DATA SECTION:
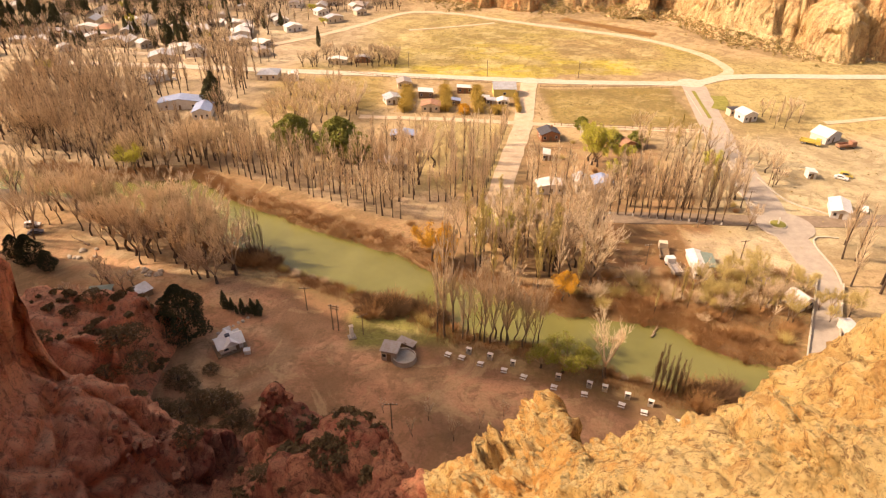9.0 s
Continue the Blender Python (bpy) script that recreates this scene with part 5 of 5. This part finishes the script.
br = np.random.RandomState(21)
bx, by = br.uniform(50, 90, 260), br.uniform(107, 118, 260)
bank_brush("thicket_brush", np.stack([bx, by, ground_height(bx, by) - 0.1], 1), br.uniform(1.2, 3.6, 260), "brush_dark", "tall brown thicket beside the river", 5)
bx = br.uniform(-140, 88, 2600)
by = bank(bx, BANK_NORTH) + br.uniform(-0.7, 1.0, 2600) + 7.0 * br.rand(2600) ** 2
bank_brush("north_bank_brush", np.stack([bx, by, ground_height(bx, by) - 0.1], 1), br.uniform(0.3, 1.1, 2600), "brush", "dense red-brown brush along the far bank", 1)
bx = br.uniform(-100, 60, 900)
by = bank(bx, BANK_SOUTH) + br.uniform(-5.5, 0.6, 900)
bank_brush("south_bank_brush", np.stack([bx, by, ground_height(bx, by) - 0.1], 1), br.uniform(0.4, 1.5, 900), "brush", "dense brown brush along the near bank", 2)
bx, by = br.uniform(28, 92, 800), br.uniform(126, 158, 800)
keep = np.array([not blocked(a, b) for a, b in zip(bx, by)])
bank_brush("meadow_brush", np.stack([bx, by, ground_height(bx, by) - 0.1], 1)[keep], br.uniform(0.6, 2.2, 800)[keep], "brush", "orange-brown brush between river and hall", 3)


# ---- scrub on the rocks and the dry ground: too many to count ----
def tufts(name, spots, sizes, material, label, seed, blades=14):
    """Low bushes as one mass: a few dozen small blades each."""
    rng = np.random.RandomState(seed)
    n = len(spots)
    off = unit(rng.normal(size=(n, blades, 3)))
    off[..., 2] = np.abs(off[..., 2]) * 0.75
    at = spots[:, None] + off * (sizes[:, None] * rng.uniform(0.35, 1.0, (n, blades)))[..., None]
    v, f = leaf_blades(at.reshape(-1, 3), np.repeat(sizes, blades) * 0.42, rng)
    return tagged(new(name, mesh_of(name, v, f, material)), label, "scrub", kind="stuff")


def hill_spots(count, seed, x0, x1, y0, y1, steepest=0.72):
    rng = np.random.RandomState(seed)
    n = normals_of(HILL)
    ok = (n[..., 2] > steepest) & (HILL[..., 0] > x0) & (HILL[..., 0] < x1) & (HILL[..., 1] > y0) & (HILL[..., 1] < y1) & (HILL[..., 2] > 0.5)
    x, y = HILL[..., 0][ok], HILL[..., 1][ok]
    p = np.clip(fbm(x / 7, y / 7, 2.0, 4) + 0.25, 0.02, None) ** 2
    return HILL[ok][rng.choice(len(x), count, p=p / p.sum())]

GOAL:
Transcribe the whole listing exactly. Pictures stay out of your copy.

ANSWER FOR THIS EXERCISE:
9.0 s
Continue the Blender Python (bpy) script that recreates this scene with part 5 of 5. This part finishes the script.
br = np.random.RandomState(21)
bx, by = br.uniform(50, 90, 260), br.uniform(107, 118, 260)
bank_brush("thicket_brush", np.stack([bx, by, ground_height(bx, by) - 0.1], 1), br.uniform(1.2, 3.6, 260), "brush_dark", "tall brown thicket beside the river", 5)
bx = br.uniform(-140, 88, 2600)
by = bank(bx, BANK_NORTH) + br.uniform(-0.7, 1.0, 2600) + 7.0 * br.rand(2600) ** 2
bank_brush("north_bank_brush", np.stack([bx, by, ground_height(bx, by) - 0.1], 1), br.uniform(0.3, 1.1, 2600), "brush", "dense red-brown brush along the far bank", 1)
bx = br.uniform(-100, 60, 900)
by = bank(bx, BANK_SOUTH) + br.uniform(-5.5, 0.6, 900)
bank_brush("south_bank_brush", np.stack([bx, by, ground_height(bx, by) - 0.1], 1), br.uniform(0.4, 1.5, 900), "brush", "dense brown brush along the near bank", 2)
bx, by = br.uniform(28, 92, 800), br.uniform(126, 158, 800)
keep = np.array([not blocked(a, b) for a, b in zip(bx, by)])
bank_brush("meadow_brush", np.stack([bx, by, ground_height(bx, by) - 0.1], 1)[keep], br.uniform(0.6, 2.2, 800)[keep], "brush", "orange-brown brush between river and hall", 3)


# ---- scrub on the rocks and the dry ground: too many to count ----
def tufts(name, spots, sizes, material, label, seed, blades=14):
    """Low bushes as one mass: a few dozen small blades each."""
    rng = np.random.RandomState(seed)
    n = len(spots)
    off = unit(rng.normal(size=(n, blades, 3)))
    off[..., 2] = np.abs(off[..., 2]) * 0.75
    at = spots[:, None] + off * (sizes[:, None] * rng.uniform(0.35, 1.0, (n, blades)))[..., None]
    v, f = leaf_blades(at.reshape(-1, 3), np.repeat(sizes, blades) * 0.42, rng)
    return tagged(new(name, mesh_of(name, v, f, material)), label, "scrub", kind="stuff")


def hill_spots(count, seed, x0, x1, y0, y1, steepest=0.72):
    rng = np.random.RandomState(seed)
    n = normals_of(HILL)
    ok = (n[..., 2] > steepest) & (HILL[..., 0] > x0) & (HILL[..., 0] < x1) & (HILL[..., 1] > y0) & (HILL[..., 1] < y1) & (HILL[..., 2] > 0.5)
    x, y = HILL[..., 0][ok], HILL[..., 1][ok]
    p = np.clip(fbm(x / 7, y / 7, 2.0, 4) + 0.25, 0.02, None) ** 2
    return HILL[ok][rng.choice(len(x), count, p=p / p.sum())]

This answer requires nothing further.